→ SUPPLIED MATERIAL
* BEGIN *

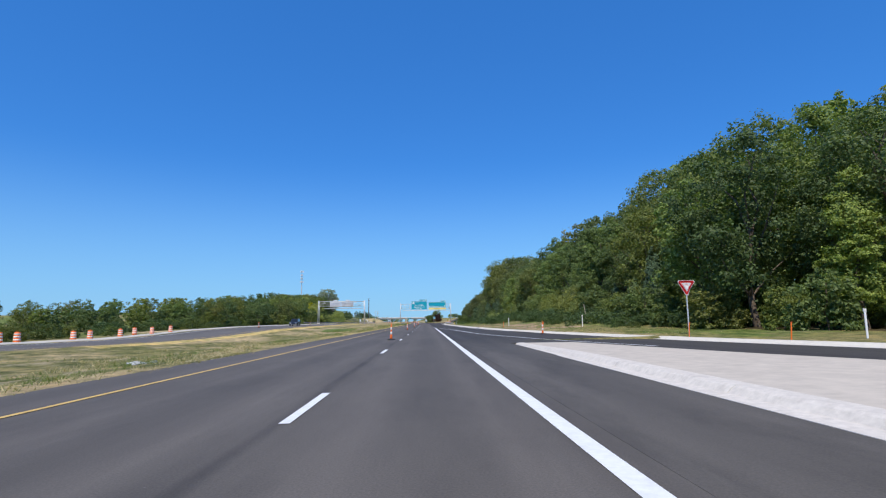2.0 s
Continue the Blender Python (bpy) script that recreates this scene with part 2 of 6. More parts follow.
def sums(n, l, kind, a, b):
    m = n.new("ShaderNodeMath")
    m.operation = kind
    for sock, v in ((m.inputs[0], a), (m.inputs[1], b)):
        if isinstance(v, (int, float)):
            sock.default_value = v
        else:
            l.new(v, sock)
    return m.outputs[0]


def eased(n, l, source, a, b):
    """0 at a, 1 at b, softly."""
    m = n.new("ShaderNodeMapRange")
    m.interpolation_type = "SMOOTHSTEP"
    m.inputs[1].default_value, m.inputs[2].default_value = min(a, b), max(a, b)
    if a > b:
        m.inputs[3].default_value, m.inputs[4].default_value = 1.0, 0.0
    l.new(source, m.inputs[0])
    return m.outputs[0]


def asphalt(name, base, warm, streak=0.22, grain=0.22, wheel=0.1, stain=0.3, aged=(1.12, 0.98, 0.87), fade=None, joint=False, rings=(), seal=None, drag=None):
    """Asphalt with streaks and wheel tracks along the road, oil stains, scuffs and grit."""
    m, n, l, b = nodes_of(name)
    big = noise_node(n, l, 0.5, 5, 0.6, "UV", (1, 0.035, 1))
    mid = noise_node(n, l, 1.5, 6, 0.65, "UV", (1, 0.2, 1))
    fine = noise_node(n, l, 42, 3, 0.7)
    lo = tuple(base * w * (1 - streak) for w in warm)
    hi = tuple(base * w * (1 + streak) for w in warm)
    c = ramp_node(n, l, big.outputs[0], [(0.3, lo), (0.7, hi)]).outputs[0]
    c = mixed(n, l, "MULTIPLY", 0.45, c, ramp_node(n, l, mid.outputs[0], [(0.25, (0.76, 0.76, 0.77)), (0.62, (1.05, 1.05, 1.05))]).outputs[0])
    c = mixed(n, l, "MULTIPLY", 1.0, c, ramp_node(n, l, fine.outputs[0], [(0.3, (1 - grain,) * 3), (0.7, (1 + grain,) * 3)]).outputs[0])
    patch = noise_node(n, l, 0.11, 3, 0.5, "UV", (1, 0.4, 1))
    c = mixed(n, l, "MULTIPLY", 0.8, c, ramp_node(n, l, patch.outputs[0], [(0.35, (0.88, 0.87, 0.87)), (0.65, (1.08, 1.06, 1.04))]).outputs[0])
    # wheel tracks: two pale bands in each lane, a dark oily one between
    sep, wrap = n.new("ShaderNodeSeparateXYZ"), n.new("ShaderNodeMath")
    tc = n.new("ShaderNodeTexCoord")
    l.new(tc.outputs["UV"], sep.inputs[0])
    wrap.operation = "WRAP"
    wrap.inputs[1].default_value, wrap.inputs[2].default_value = 3.66, 0.0
    l.new(sep.outputs[0], wrap.inputs[0])
    sc = n.new("ShaderNodeMath")
    sc.operation = "DIVIDE"
    sc.inputs[1].default_value = 3.66
    l.new(wrap.outputs[0], sc.inputs[0])
    w0, w1, w2 = (1 - wheel,) * 3, (1 + wheel,) * 3, (1 - 0.6 * wheel,) * 3
    c = mixed(n, l, "MULTIPLY", 1.0, c, ramp_node(n, l, sc.outputs[0], [(0.0, w0), (0.12, w2), (0.25, w1), (0.38, w2), (0.5, w0), (0.62, w2), (0.75, w1), (0.88, w2), (1.0, w0)]).outputs[0])
    far = n.new("ShaderNodeMapRange")
    far.inputs[1].default_value, far.inputs[2].default_value = 180, 500
    l.new(sep.outputs[1], far.inputs[0])
    c = mixed(n, l, "MULTIPLY", far.outputs[0], c, aged)
    drift = noise_node(n, l, 0.55, 4, 0.6, "UV", (1, 0.3, 1))
    if fade:
        # the fresh mat is feathered over the worn one: across from x0 to x1, along from y0 to y1 and out again
        x0, x1, y0, y1, y2, y3, shade = fade
        across = sums(n, l, "ADD", sep.outputs[0], sums(n, l, "MULTIPLY", sums(n, l, "SUBTRACT", drift.outputs[0], 0.5), 1.6))
        f = sums(n, l, "MULTIPLY", sums(n, l, "MULTIPLY", eased(n, l, across, x0, x1), eased(n, l, sep.outputs[1], y0, y1)), eased(n, l, sep.outputs[1], y3, y2))
        c = mixed(n, l, "MULTIPLY", f, c, (shade,) * 3)
    if joint:
        # the rubbed longitudinal joint beside the lane dashes
        off = sums(n, l, "ADD", sums(n, l, "ADD", sep.outputs[0], 0.08), sums(n, l, "MULTIPLY", sep.outputs[1], 0.0005))
        off = sums(n, l, "ADD", off, sums(n, l, "MULTIPLY", sums(n, l, "SUBTRACT", drift.outputs[0], 0.5), 0.3))
        f = eased(n, l, sums(n, l, "ABSOLUTE", off, 0.0), 0.17, 0.03)
        c = mixed(n, l, "MULTIPLY", sums(n, l, "MULTIPLY", f, ramp_node(n, l, mid.outputs[0], [(0.3, (1, 1, 1)), (0.6, (0.35, 0.35, 0.35))]).outputs[0]), c, (0.55, 0.55, 0.56))
    for u, v, r, w, tone in rings:
        # a pale round scuff left by turning tyres
        a, e = sums(n, l, "SUBTRACT", sep.outputs[0], u), sums(n, l, "SUBTRACT", sep.outputs[1], v)
        q = sums(n, l, "SQRT", sums(n, l, "ADD", sums(n, l, "MULTIPLY", a, a), sums(n, l, "MULTIPLY", e, e)), 0.0)
        worn = noise_node(n, l, 2.4, 8, 0.78, "UV", (1, 1, 1))
        q = sums(n, l, "ADD", q, sums(n, l, "MULTIPLY", sums(n, l, "SUBTRACT", worn.outputs[0], 0.5), 0.9))
        f = eased(n, l, sums(n, l, "ABSOLUTE", sums(n, l, "SUBTRACT", q, r), 0.0), w, 0.0)
        f = sums(n, l, "MULTIPLY", f, eased(n, l, worn.outputs[0], 0.4, 0.62))
        c = mixed(n, l, "MIX", sums(n, l, "MULTIPLY", f, 0.75), c, tone)
    if seal:
        # the sealed joint where the fresh mat meets the worn one
        u, w, v0, v1, shade = seal
        off = sums(n, l, "ADD", sums(n, l, "SUBTRACT", sep.outputs[0], u), sums(n, l, "MULTIPLY", sums(n, l, "SUBTRACT", drift.outputs[0], 0.5), 0.7))
        f = sums(n, l, "MULTIPLY", eased(n, l, sums(n, l, "ABSOLUTE", off, 0.0), w, w * 0.3), sums(n, l, "MULTIPLY", eased(n, l, sep.outputs[1], v0, v0 + 25), eased(n, l, sep.outputs[1], v1, v1 - 10)))
        f = sums(n, l, "MULTIPLY", f, eased(n, l, mid.outputs[0], 0.25, 0.55))
        c = mixed(n, l, "MULTIPLY", f, c, (shade,) * 3)
    if drag:
        # soft dark smears that braking tyres drew slantwise over the lane
        u0, u1, v0, v1, slant, shade = drag
        v, tex = n.new("ShaderNodeCombineXYZ"), n.new("ShaderNodeTexNoise")
        l.new(sums(n, l, "ADD", sep.outputs[0], sums(n, l, "MULTIPLY", sep.outputs[1], slant)), v.inputs[0])
        l.new(sums(n, l, "MULTIPLY", sep.outputs[1], 0.16), v.inputs[1])
        l.new(v.outputs[0], tex.inputs["Vector"])
        tex.inputs["Scale"].default_value, tex.inputs["Detail"].default_value = 2.6, 4
        f = sums(n, l, "MULTIPLY", eased(n, l, sep.outputs[0], u0, u0 + 0.7), eased(n, l, sep.outputs[0], u1, u1 - 0.9))
        f = sums(n, l, "MULTIPLY", f, sums(n, l, "MULTIPLY", eased(n, l, sep.outputs[1], v0, v0 + 4), eased(n, l, sep.outputs[1], v1, v1 - 6)))
        c = mixed(n, l, "MULTIPLY", sums(n, l, "MULTIPLY", f, eased(n, l, tex.outputs[0], 0.44, 0.66)), c, (shade,) * 3)
    st = noise_node(n, l, 0.55, 7, 0.72, "UV", (1, 0.3, 1))
    c = mixed(n, l, "MULTIPLY", stain, c, ramp_node(n, l, st.outputs[0], [(0.5, (1, 1, 1)), (0.62, (0.3, 0.3, 0.31))]).outputs[0])
    sf = noise_node(n, l, 0.8, 8, 0.75, "UV", (1, 0.12, 1))
    c = mixed(n, l, "ADD", stain * 0.2, c, ramp_node(n, l, sf.outputs[0], [(0.55, (0, 0, 0)), (0.72, (0.6, 0.55, 0.5))]).outputs[0])
    grit = noise_node(n, l, 5.0, 2, 0.5)
    c = mixed(n, l, "MIX", ramp_node(n, l, grit.outputs[0], [(0.79, (0, 0, 0)), (0.81, (0.5, 0.5, 0.5))]).outputs[0], c, (0.3, 0.28, 0.26))
    l.new(c, b.inputs["Base Color"])
    b.inputs["Roughness"].default_value = 0.82
    b.inputs["Specular IOR Level"].default_value = 0.35
    bumped(n, l, b, fine.outputs[0], 0.25, 0.01)
    return m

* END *

→ TASK TO COMPLETE
Collect each line holding the string "that".

→ EXERCISE ANSWER
Continue the Blender Python (bpy) script that recreates this scene with part 2 of 6. More parts follow.
        # soft dark smears that braking tyres drew slantwise over the lane